Reconstruct Each Edit into MediaWiki Format

This is one of the two aspects of this that are a significant problem.

Markup like this:

<p><b>Carol Moore</b> (b. 1948) is an <a href="/web/20080228101817/http://en.wikipedia.org/wiki/Ethicist" title="Ethicist">ethicist</a> and <a href="/web/20080228101817/http://en.wikipedia.org/wiki/Systems_theory" title="Systems theory">systems theorist</a> best known for her theories of <a href="/web/20080228101817/http://en.wikipedia.org/wiki/Secession" title="Secession">secession</a> and her analysis of <a href="/web/20080228101817/http://en.wikipedia.org/wiki/Mahatma_Gandhi" class="mw-redirect" title="Mahatma Gandhi">Mahatma Gandhi</a>'s methods as an "intuitive systems theorist".<sup id="_ref-0" class="reference"><a href="#_note-0" title="">[1]</a></sup></p>

And this:

<li id="_note-0"><b><a href="#_ref-0" title="">^</a></b> Moore, C: "The Nation State Break Up" NOMOS Magazine, 1985; Carol Moore, <a href="http://web.archive.org/web/20080228101817/http://www.context.org/ICLIB/IC12/Moore.htm" class="external text" title="http://www.context.org/ICLIB/IC12/Moore.htm" rel="nofollow">From Empire To Ecstasy A vision for the coming transition</a>, In Context Magazine, Winter 1985/86, Page 47; Carol Moore, <a href="http://web.archive.org/web/20080228101817/http://www.sacred-texts.com/bos/bos239.htm" class="external text" title="http://www.sacred-texts.com/bos/bos239.htm" rel="nofollow">Consciousness and Politics</a>, reprint at <a href="http://web.archive.org/web/20080228101817/http://sacred-texts.com" class="external text" title="http://sacred-texts.com" rel="nofollow">SacredText.Com</a>.</li>

Needs to be converted to:

'''Carol Moore''' (b. 1948) is an [[ethicist]] and [[systems theorist]] best known for her theories of [[secession]] and her analysis of [[Mahatma Gandhi]]'s methods as an "intuitive systems theorist".<ref>Moore, C: "The Nation State Break Up" NOMOS Magazine, 1985; Carol Moore, [http://www.context.org/ICLIB/IC12/Moore.htm From Empire To Ecstasy A vision for the coming transition], In Context Magazine, Winter 1985/86, Page 47; Carol Moore, [http://www.sacred-texts.com/bos/bos239.htm Consciousness and Politics], reprint at [http://sacred-texts.com/ SacredText.Com].</ref>

While this probably can't be entirely automated, it's possible that this might be partially automatable.

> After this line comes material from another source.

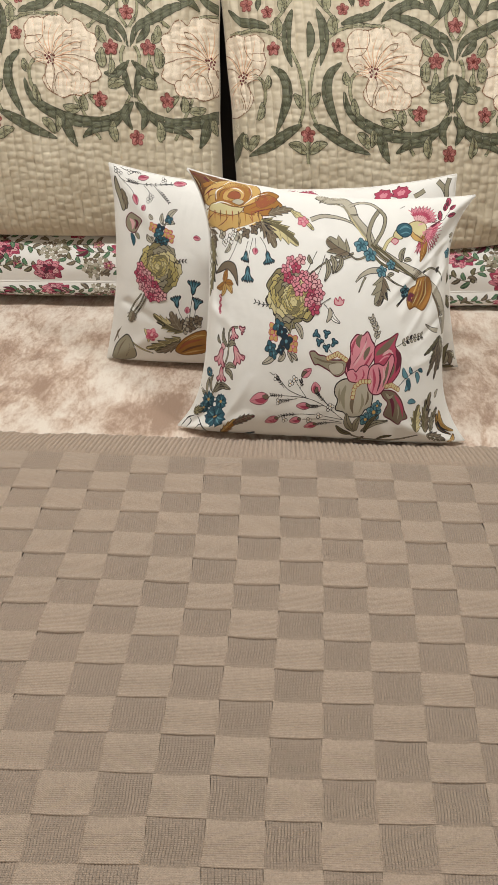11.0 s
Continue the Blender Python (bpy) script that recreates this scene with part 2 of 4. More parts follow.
def throw_z(x, y):
    """Height of the throw's cloth, with its soft undulations and the rumple near one side."""
    z = TOP + 0.002 * wobble(x, y, 8.0, 1.0)
    ridge = np.exp(-(((y + 0.050 - 0.43 * (x + 0.75)) / 0.017) ** 2)) / (1 + np.exp((x + 0.63) / 0.015))
    ridge2 = np.exp(-(((y - 0.015 - 0.43 * (x + 0.80)) / 0.018) ** 2)) / (1 + np.exp((x + 0.70) / 0.012))
    ridge3 = np.exp(-(((y - 0.085 - 0.30 * (x + 0.80)) / 0.020) ** 2)) / (1 + np.exp((x + 0.76) / 0.012))
    return z + 0.026 * ridge + 0.024 * ridge2 + 0.02 * ridge3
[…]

One way to do this is in the absence of automation is to copy the generated text and then separately add the markup, including the markup for links.

Assemble the XML File to Import

This is the other hard part. In addition to correctly following the format for the export/import XML file, markup needs to be converted from the likes of:

[[Image:Carol Moore at No Armageddon rally.jpg|thumb|Carol Moore speaks at the [[DC Anti-War Network]]'s "No Armageddon For Bush" rally on [[June 6]], [[2006]].]] Carol Moore (b. 1948) is an [[ethicist]] and [[systems theorist]] best known for her theories of [[secession]] and her analysis of [[Mahatma Gandhi]]'s methods as an "intuitive systems theorist".<ref>Moore, C: "The Nation State Break Up" NOMOS Magazine, 1985; Carol Moore, [http://www.context.org/ICLIB/IC12/Moore.htm From Empire To Ecstasy A vision for the coming transition], In Context Magazine, Winter 1985/86, Page 47; Carol Moore, [http://www.sacred-texts.com/bos/bos239.htm Consciousness and Politics], reprint at [http://sacred-texts.com/ SacredText.Com].</ref>

To:

[[Image:Carol Moore at No Armageddon rally.jpg|thumb|Carol Moore speaks at the [[DC Anti-War Network]]'s &quot;No Armageddon For Bush&quot; rally on [[June 6]], [[2006]].]] Carol Moore (b. 1948) is an [[ethicist]] and [[systems theorist]] best known for her theories of [[secession]] and her analysis of [[Mahatma Gandhi]]'s methods as an &quot;intuitive systems theorist&quot;.&lt;ref&gt;Moore, C: &quot;The Nation State Break Up&quot; NOMOS Magazine, 1985; Carol Moore, [http://www.context.org/ICLIB/IC12/Moore.htm From Empire To Ecstasy A vision for the coming transition], In Context Magazine, Winter 1985/86, Page 47; Carol Moore, [http://www.sacred-texts.com/bos/bos239.htm Consciousness and Politics], reprint at [http://sacred-texts.com/ SacredText.Com].&lt;/ref&gt;

This second step is probably completely automatable, but the utility or script has yet to be written. A Python subroutine that converts the likes of " to &quot; does exist and is included in many of LPedia's bots.